WORK REQUIRED - Count up the lines in the following listing that hold the word "rows", then give only that count.

DATASET SECTION -
** begin **
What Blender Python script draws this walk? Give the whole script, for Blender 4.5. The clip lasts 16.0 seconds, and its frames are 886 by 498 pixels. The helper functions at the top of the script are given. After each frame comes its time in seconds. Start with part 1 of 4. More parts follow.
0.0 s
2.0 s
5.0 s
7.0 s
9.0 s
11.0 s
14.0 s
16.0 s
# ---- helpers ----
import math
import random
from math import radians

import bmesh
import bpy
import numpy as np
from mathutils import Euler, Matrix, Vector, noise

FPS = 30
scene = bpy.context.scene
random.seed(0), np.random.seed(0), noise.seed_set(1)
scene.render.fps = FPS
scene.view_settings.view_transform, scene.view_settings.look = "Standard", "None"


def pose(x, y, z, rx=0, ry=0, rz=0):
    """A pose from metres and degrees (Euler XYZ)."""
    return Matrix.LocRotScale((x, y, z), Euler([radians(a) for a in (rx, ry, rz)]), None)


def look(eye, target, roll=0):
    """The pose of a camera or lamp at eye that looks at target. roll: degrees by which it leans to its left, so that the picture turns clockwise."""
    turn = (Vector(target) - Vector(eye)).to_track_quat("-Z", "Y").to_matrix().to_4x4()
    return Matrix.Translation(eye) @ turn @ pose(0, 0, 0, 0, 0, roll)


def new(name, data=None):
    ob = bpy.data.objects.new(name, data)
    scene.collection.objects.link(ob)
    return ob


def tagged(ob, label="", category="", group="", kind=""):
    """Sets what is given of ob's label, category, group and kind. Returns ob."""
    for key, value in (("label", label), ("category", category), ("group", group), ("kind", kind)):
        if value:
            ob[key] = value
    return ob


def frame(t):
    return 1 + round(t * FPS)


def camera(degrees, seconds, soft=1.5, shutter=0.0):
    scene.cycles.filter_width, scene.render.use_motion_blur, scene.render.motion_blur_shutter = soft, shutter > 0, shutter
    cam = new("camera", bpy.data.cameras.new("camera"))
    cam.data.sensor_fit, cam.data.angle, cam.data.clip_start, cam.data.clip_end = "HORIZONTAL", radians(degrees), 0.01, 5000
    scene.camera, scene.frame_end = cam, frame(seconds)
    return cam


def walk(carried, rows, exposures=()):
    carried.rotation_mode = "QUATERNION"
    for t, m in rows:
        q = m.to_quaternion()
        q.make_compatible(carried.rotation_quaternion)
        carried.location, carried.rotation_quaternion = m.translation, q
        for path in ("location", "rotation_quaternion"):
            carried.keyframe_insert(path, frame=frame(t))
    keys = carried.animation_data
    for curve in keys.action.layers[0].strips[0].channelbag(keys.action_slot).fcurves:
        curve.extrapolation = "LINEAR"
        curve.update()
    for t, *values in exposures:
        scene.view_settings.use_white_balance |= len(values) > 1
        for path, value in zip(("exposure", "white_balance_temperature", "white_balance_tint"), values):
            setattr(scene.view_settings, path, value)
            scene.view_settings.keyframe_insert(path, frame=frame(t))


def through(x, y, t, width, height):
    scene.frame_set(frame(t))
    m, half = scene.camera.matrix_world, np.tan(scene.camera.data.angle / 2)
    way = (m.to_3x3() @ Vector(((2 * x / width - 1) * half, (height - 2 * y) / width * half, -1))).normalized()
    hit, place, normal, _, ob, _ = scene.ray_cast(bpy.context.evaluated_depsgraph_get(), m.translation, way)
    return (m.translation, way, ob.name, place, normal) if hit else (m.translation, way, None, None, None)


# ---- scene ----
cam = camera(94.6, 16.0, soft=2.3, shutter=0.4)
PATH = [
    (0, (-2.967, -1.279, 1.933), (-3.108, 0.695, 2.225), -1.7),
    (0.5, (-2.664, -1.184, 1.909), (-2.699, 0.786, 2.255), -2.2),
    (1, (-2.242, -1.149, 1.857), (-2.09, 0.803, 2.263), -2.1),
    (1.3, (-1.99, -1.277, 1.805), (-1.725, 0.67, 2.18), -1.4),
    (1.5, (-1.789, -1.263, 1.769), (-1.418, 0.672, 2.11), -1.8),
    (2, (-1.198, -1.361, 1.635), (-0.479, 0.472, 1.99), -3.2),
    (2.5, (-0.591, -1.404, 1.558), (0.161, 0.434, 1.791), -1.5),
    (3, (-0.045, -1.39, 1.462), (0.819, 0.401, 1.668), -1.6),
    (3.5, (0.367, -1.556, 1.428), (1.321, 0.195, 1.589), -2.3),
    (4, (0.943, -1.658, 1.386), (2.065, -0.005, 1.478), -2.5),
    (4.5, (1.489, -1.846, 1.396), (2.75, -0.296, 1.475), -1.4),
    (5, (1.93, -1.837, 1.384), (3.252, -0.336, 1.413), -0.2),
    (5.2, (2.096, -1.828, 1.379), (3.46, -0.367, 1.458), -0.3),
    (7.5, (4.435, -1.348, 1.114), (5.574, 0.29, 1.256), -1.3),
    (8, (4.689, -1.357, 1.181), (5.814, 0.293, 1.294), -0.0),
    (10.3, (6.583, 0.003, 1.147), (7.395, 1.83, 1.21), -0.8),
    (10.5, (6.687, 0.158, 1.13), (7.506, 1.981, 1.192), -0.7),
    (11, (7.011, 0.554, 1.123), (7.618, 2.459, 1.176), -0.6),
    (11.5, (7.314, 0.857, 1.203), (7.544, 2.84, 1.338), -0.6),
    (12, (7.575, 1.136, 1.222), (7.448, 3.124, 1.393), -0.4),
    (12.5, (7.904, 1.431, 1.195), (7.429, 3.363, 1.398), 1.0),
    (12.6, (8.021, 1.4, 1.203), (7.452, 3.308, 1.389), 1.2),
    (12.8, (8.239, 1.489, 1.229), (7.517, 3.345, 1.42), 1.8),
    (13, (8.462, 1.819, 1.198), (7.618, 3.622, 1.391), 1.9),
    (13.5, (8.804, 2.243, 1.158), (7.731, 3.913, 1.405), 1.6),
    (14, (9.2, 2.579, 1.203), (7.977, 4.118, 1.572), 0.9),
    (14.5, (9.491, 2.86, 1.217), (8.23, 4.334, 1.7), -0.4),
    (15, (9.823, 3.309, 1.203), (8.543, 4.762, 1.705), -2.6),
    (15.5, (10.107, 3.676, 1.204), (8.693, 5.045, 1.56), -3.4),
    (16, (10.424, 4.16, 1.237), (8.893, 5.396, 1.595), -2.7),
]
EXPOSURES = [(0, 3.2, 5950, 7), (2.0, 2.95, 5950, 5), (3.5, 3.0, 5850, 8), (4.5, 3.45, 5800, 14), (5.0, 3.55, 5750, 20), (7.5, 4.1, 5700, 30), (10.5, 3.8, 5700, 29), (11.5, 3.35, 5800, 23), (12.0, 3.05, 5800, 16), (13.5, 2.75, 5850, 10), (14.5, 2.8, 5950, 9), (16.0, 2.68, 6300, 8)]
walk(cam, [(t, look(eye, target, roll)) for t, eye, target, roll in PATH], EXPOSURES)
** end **
COMPLETED EXERCISE - 2